La vente aux enchères exceptionnelle de La peau de l’ours

La vente aux enchères publique de la collection de La Peau de l’Ours va devenir l’évènement du Paris artistique et mondain en ce début d’année 1914. Commence en effet une véritable campagne marketing autour de la collection et de sa vente: en soignant toutes les étapes, Level renouvelle le genre et crée un évènement exceptionnel. Un catalogue très complet, comprenant une préface explicative et de larges reproductions est diffusé par les galeries Bernheim-Jeune et Eugène Druet dont leurs directeurs acceptent d’endosser la qualité d’expert de la vente auprès du Commissaire-Priseur Me Baudouin. Dans certains exemplaires de luxe sont même insérés seize planches d’illustrations hors texte de très haute qualité.

Conseillé par les frères Josse, Level souhaite deux jours d’exposition publique dont le premier réservé aux professionnels, et demande pour la vente « les deux salles couplées de l’Hôtel Drouot desservies par l’escalier d’honneur de la rue Grange-Batelière ». Comme il l’explique ensuite, ces conditions sont tout à fait inhabituelles : « On obtenait à l’époque ce local qu’en déclarant la vente susceptible d’un produit de (100.000) cent mille francs-or, ce que j’ai l’audace, sur leur conseil, de formuler, bien qu’experts, commissaire-priseur et moi-même ne puissions espérer un tel total et que j’entrevoie le paiement de l’amende encourue pour insuffisance de résultat »[i]La présentation des œuvres dans l’exposition est particulièrement bien ordonnancée avec un classement par artistes qui se démarque du fouillis habituel des ventes de Drouot.

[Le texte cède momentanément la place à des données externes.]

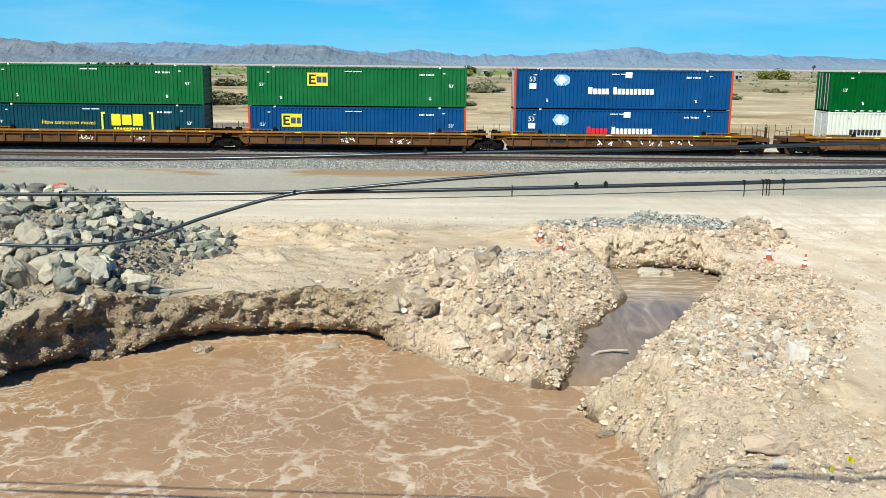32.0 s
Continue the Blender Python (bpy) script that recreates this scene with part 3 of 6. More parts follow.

Encensée par les uns, récusée par les autres, la publicité faite autour de la vente, combinée aux contacts d’André Level dans les milieux parisiens, fonctionne. Le tout Paris est informé et la presse annonce l’évènement dès le mois de janvier. Le 26 février 1914, on pouvait lire dans Le Figaro : « Les amateurs qui ne manqueront point de se presser à l’exposition particulière du 28 février – entrée par la rue de la Grange Batelière – et à l’exposition publique du dimanche 1er mars, constateront de quelles curieuses antithèses la collection de la « Peau de l’Ours » leur offrira le spectacle »[ii].

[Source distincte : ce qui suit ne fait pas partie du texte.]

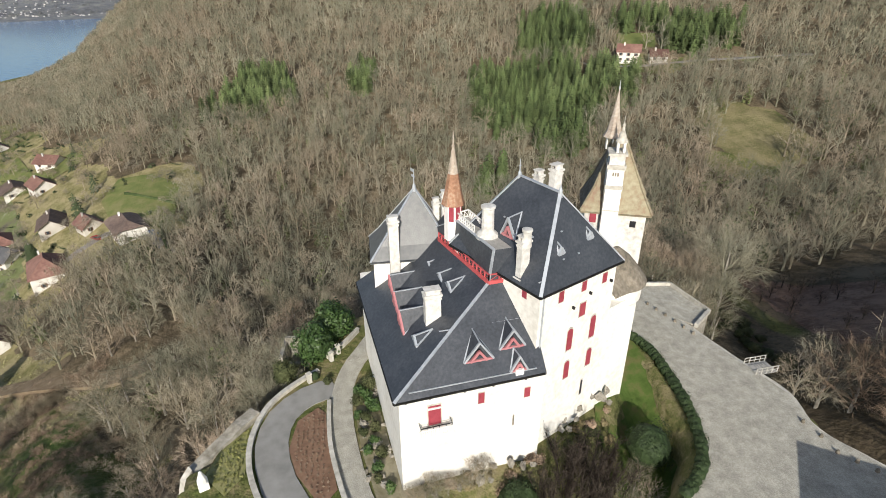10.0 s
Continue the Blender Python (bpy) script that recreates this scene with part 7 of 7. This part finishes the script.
CARS = [car(p, t + " parked beside the street") for p, t in zip(CAR_PAINTS, ("white hatchback car", "silver saloon car", "dark grey estate car", "small red car", "dark blue car"))]
SPOTS = [(102 + i * 4.2, 529 - i * 0.45, 95) for i in range(15)] + [(88, 505, 10), (89, 500, 10), (90, 493, 10), (21, 362, 80), (14, 300, 85), (118, 334, 10), (126, 334, 10), (136, 335, 10), (142, 338, 40), (60, 283, 60), (66, 282, 60), (172, 396, 80), (170, 404, 80), (176, 428, 85),
                                                                        (190, 252, 30), (60, 388, 20), (64, 396, 20), (62, 404, 20), (-300, 446, 30), (-270, 449, 30), (205, 94, 60), (194, 70, 40), (96, 318, 30)]
g = np.random.default_rng(3)
for i, (px, py, turn) in enumerate(SPOTS):
    k = i % 5 if i < 5 else int(g.integers(0, 5))
    m = pose(px, py, float(ground(px, py)) + 0.2, 0, 0, turn)
    if i < 5:
        CARS[k].matrix_basis = m
    else:
        copy_thing(CARS[k], m)

# tawny shrubs and small trees of the garden behind the hall
for px, py, size, k in ((80, 367, 8, 0), (72, 373, 8, 1), (66, 380, 7, 0), (88, 372, 7, 1), (96, 387, 6, 0), (119, 394, 6, 1), (64, 391, 6, 0), (121, 425, 7, 1), (100, 431, 6, 0), (57, 406, 7, 1), (115, 368, 6, 0), (108, 408, 5, 1), (90, 412, 6, 0), (134, 408, 6, 1)):
    plant(TAWNY[k], px, py, size, g.uniform(0, 6.28), "garden_tree", "tawny leafless garden tree behind the hall", "tree", "trees of the hall garden", ("trunk", "crown"))
# single trees by barn and pitches
for px, py, size, k in ((-288, 432, 11, 0), (-305, 352, 9, 2), (-296, 348, 8, 1), (-150, 352, 7, 1), (-168, 362, 8, 0), (-140, 346, 8, 2), (-60, 312, 6, 0), (-22, 296, 6, 1), (36, 288, 7, 2), (44, 286, 6, 0), (50, 412, 8, 1), (60, 410, 7, 0), (180, 242, 6, 2), (192, 214, 7, 0), (200, 206, 7, 1), (185, 200, 6, 2)):
    plant(STURDY[k], px, py, size, g.uniform(0, 6.28), "bare_tree", "leafless tree beside the lane", "tree", "trees along the lane", ("trunk", "crown"))
# the far shore: a scatter of pale buildings
far_rng = np.random.default_rng(15)
fs = Shape()
FAR_SHORE_WALL = material("far_shore_walls", [(0.3, 0.295, 0.3), (0.5, 0.495, 0.5), (0.72, 0.71, 0.7)], 0.02, 0.9)
for i in range(1350):
    b = radians(far_rng.uniform(4, 78))
    edge = np.interp(math.degrees(b), [0, 10, 20, 33, 42, 50, 60, 78], [3150, 3400, 3660, 3500, 3450, 3560, 3680, 3720])
    d = edge + 25 + abs(far_rng.normal(0, 1)) ** 1.4 * 300
    if d > 4700:
        continue
    px, py = d * math.sin(b), d * math.cos(b)
    z = float(ground(px, py))
    if z < 1.0:
        continue
    s = far_rng.uniform(0.35, 0.85)
    fs.box((px, py, z + 3 * s), (13 * s, 10 * s, 8 * s), far_rng.uniform(0, 90))
tagged(fs.obj("far_shore_houses", FAR_SHORE_WALL), "tiny pale houses along the far lake shore", "houses", kind="stuff")
x, y = np.empty(0), np.empty(0)
for lo, hi in ((3, 80),):
    bb, dd = np.radians(far_rng.uniform(lo, hi, 3200)), far_rng.uniform(0, 1, 3200) ** 1.5 * 900
    ed = np.interp(np.degrees(bb), [0, 10, 20, 33, 42, 50, 60, 80], [3200, 3450, 3700, 3540, 3500, 3600, 3720, 3760])
    x, y = (ed + dd) * np.sin(bb), (ed + dd) * np.cos(bb)
ok = ground(x, y) > 0.5
FAR_SHORE_TWIGS = material("far_shore_twigs", [(0.09, 0.094, 0.1), (0.14, 0.144, 0.15), (0.2, 0.204, 0.208)], 0.01, 0.9, vary=0.2, tint="tint", spec=0.1)
scatter("far_shore_woods", FAR_SHORE_TWIGS, unit_vfar, x[ok], y[ok], far_rng.uniform(12, 26, ok.sum()), far_rng, "distant bare woods along the far shore", "woods")
# sails on the lake
for px, py in ((520, 2100), (870, 1650), (260, 1900)):
    sb_ = thing("sailing_boat", (px, py, 0), "tiny white sailing boat on the lake", "boat", "boats")
    Shape().prism([(px - 4, py - 1), (px + 3, py - 1), (px + 5, py), (px + 3, py + 1), (px - 4, py + 1)], -0.2, 1.0).obj("hull", WHITE, sb_)
    Shape().slab([(px - 2.0, py + 1.6, 1.2), (px + 2.0, py - 1.6, 1.2), (px + 0.4, py - 0.3, 6.5)], 0.06).obj("sail", WHITE, sb_)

De nombreux témoignages et comptes-rendus nous permettent de décrire l’atmosphère de l’événement, mettant l’accent sur la modernité du projet et des artistes présentés. Guillaume Apollinaire dans Mercure de France déclare : « Lundi 2 mars 1914…eut lieu la vente aux enchères publique d’une collection qui restera célèbre. Celle de La Peau de l’Ours…C’était la première fois que les œuvres des peintres nouveaux, fauves ou cubistes, affrontaient la vente aux enchères »[iii]. Le critique André Warnod dans Comœdia poursuit : « c’était la première fois que l’on voyait en vente publique un ensemble aussi complet d’œuvres modernes, des œuvres tout à fait d’avant-garde et dont les auteurs font ou faisaient partie de ces ‘fous’ dont les foules vont rire au Salon des Indépendants »[iv], alors qu’André Salmon retranscrit l’évènement avec la même effervescence : « Le lundi 2 mars 1914, à deux heures. Date mémorable…Cette vente aura été quelque chose comme une première d’un Hernani de la peinture »[v], véritable combat pour imposer l’art jeune et résolument novateur.

 

[i] Level, Souvenirs, p. 28.

[ii] Valemont, « Les Grandes Ventes », Le Figaro, 26 février 1912, p. 7.

[iii] Apollinaire, Mercure de France, 16 mars 1914, p. 433.

[iv] André Warnod, « La Vente de la Peau de l’Ours », Comœdia, 3 mars 1914.

[v] André Salmon, Souvenirs sans fin, Gallimard, Paris, nouvelle ed. 2004, p. 658-59.